Scotland’s health secretary and his wife have dropped a £30,000 ($36,000) legal case against a nursery they had accused of discriminating against their daughter due to her Muslim-sounding name.
Humza Yousaf and Nadia El-Nakla claimed in August 2021 that the Little Scholars day nursery in the Scottish city of Dundee had refused to give their 2-year-old daughter a place, while at the same time had taken in children with “white Scottish-sounding” names.
El-Nakla, along with one of her white friends, subsequently applied to the nursery using fictitious applications for children with “white-sounding names,” who were accepted.
In a Twitter thread posted by Yousaf and his wife at the time, which laid out their allegations, the health secretary said: “I cannot tell you how angry I am.”
The couple launched legal action following a report from the Care Inspectorate, which upheld their complaint and found the nursery did not “promote fairness, equality and respect.” It instructed the nursery to make changes in its procedures.

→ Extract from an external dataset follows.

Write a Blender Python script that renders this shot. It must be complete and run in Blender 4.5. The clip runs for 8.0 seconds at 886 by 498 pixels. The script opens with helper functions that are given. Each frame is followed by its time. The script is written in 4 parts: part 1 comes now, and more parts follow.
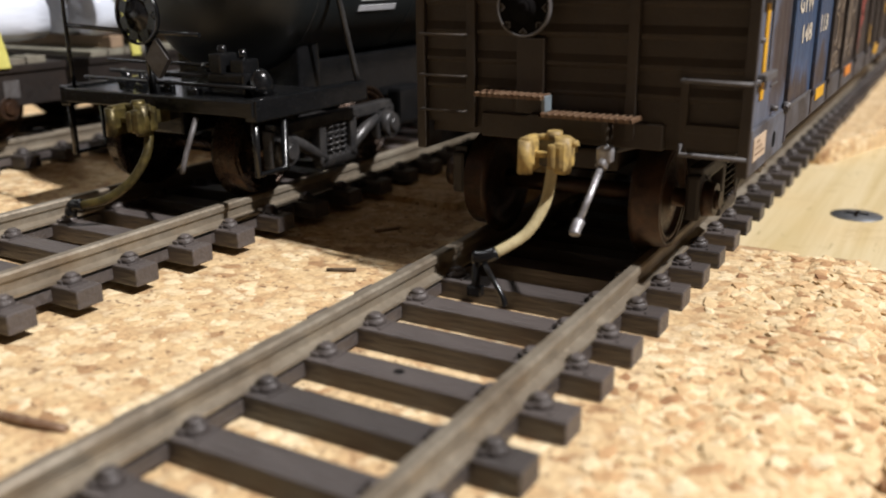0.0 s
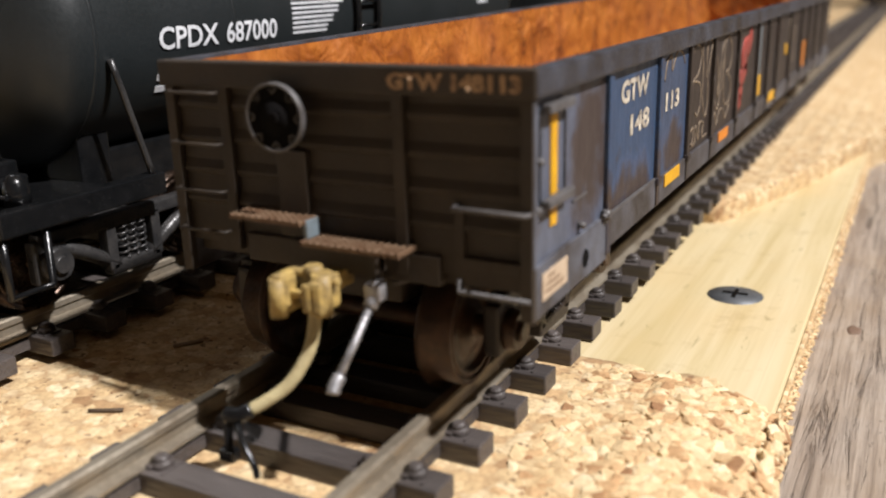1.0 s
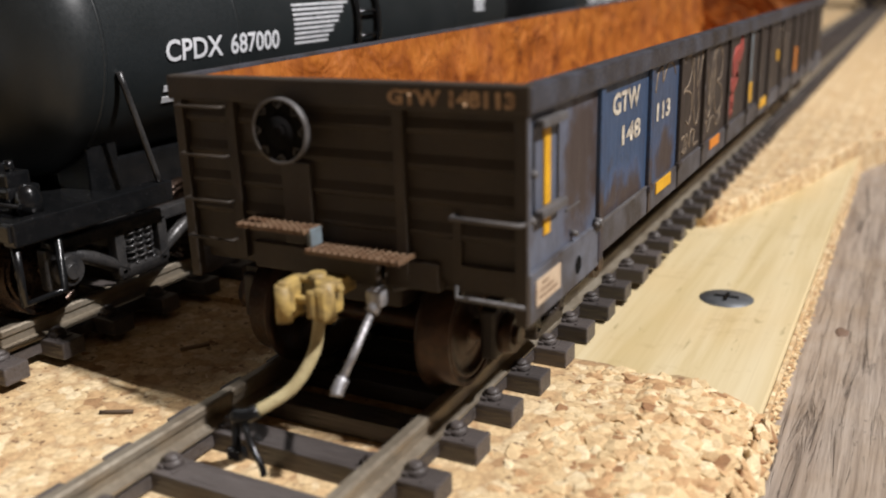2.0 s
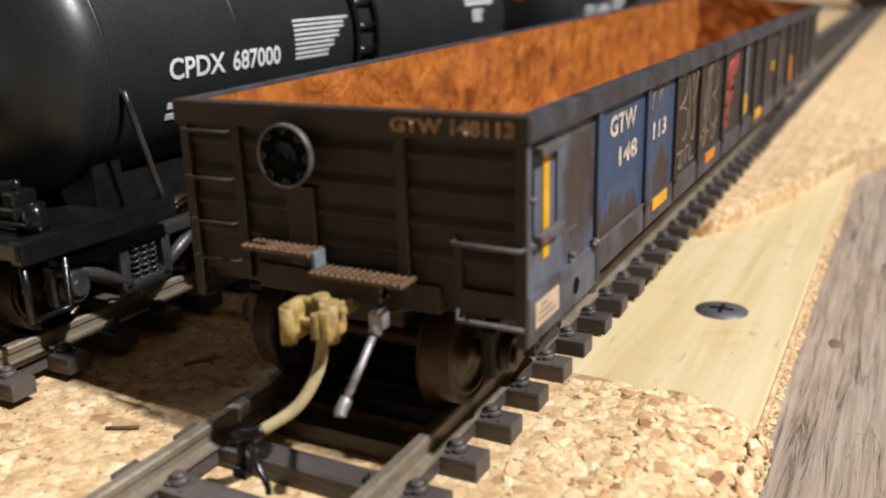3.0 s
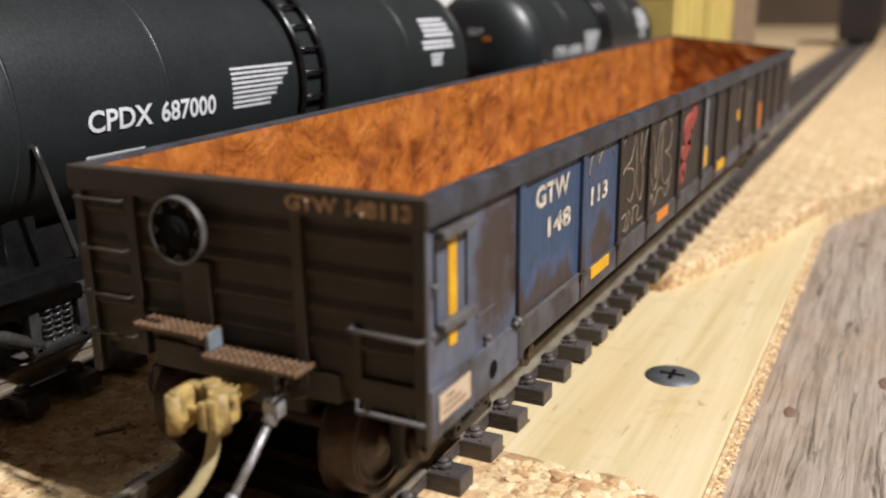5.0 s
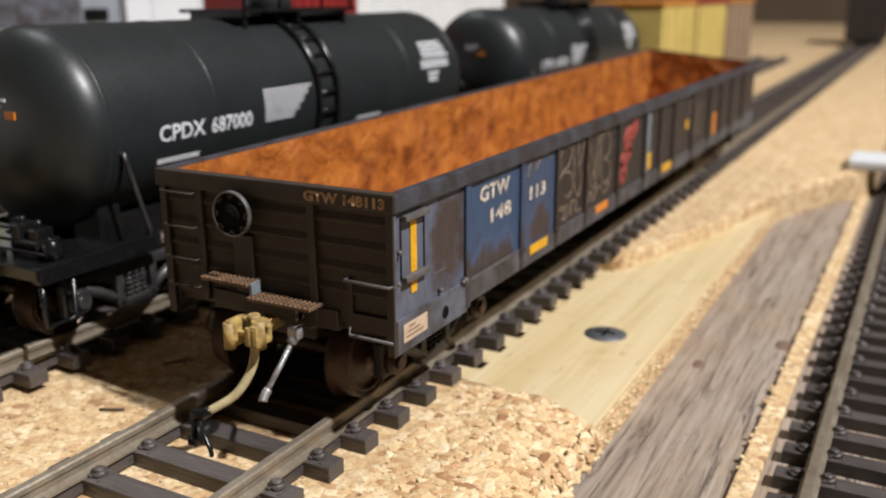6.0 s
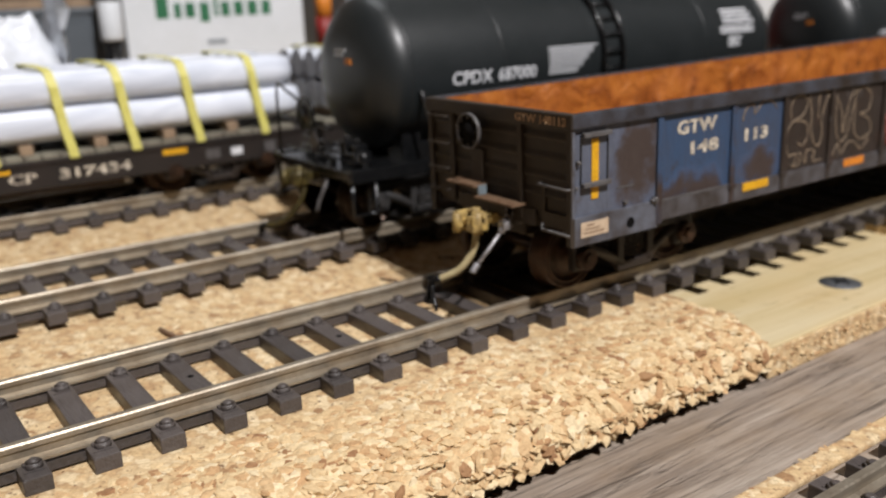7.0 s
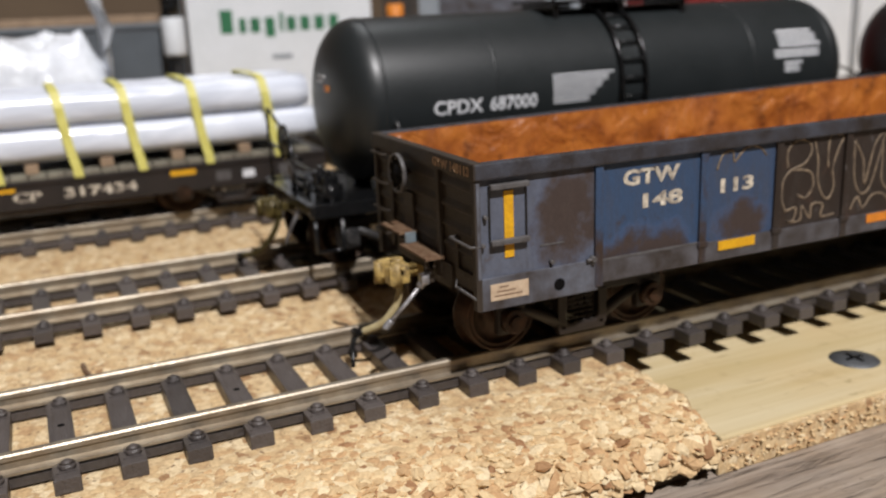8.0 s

The owner of Little Scholars, Usha Fowdar, who herself is of South Asian origin, was reported to be “furious” at allegations of discrimination on religious or ethnic grounds at the time of the complaint.
The legal representative for Yousaf and El-Nakla, who is one of the most prominent Muslim politicians in the Scottish National Party, confirmed court proceedings had ceased, the BBC reported.
“[The couple] only ever wanted the nursery to accept the findings of the independent Care Inspectorate investigation and for the nursery to make changes,” Aamer Anwar said.
“The nursery owners may wish to say that they were prepared 100 percent to go to court, but this was a joint agreement reached, and on their acknowledgment of the findings of an independent investigation and implementing the necessary changes in full.”
Fowdar said in a statement on Tuesday: “Whilst we were 100 percent prepared to see Ms El-Nakla in court, we are extremely pleased that this baseless legal action has been terminated.
“It bears repeating that, despite some extremely misleading headlines and spurious allegations, the Care Inspectorate identified administrative processes for improvement which had nothing to do with discrimination, because there never was any discrimination.
“[It] beggars belief that, rather than pick up the phone to quickly resolve what was a simple misunderstanding, they colluded in a half-baked sting operation and then mounted a vicious and cynical campaign against us in the national media. What sort of people do that?”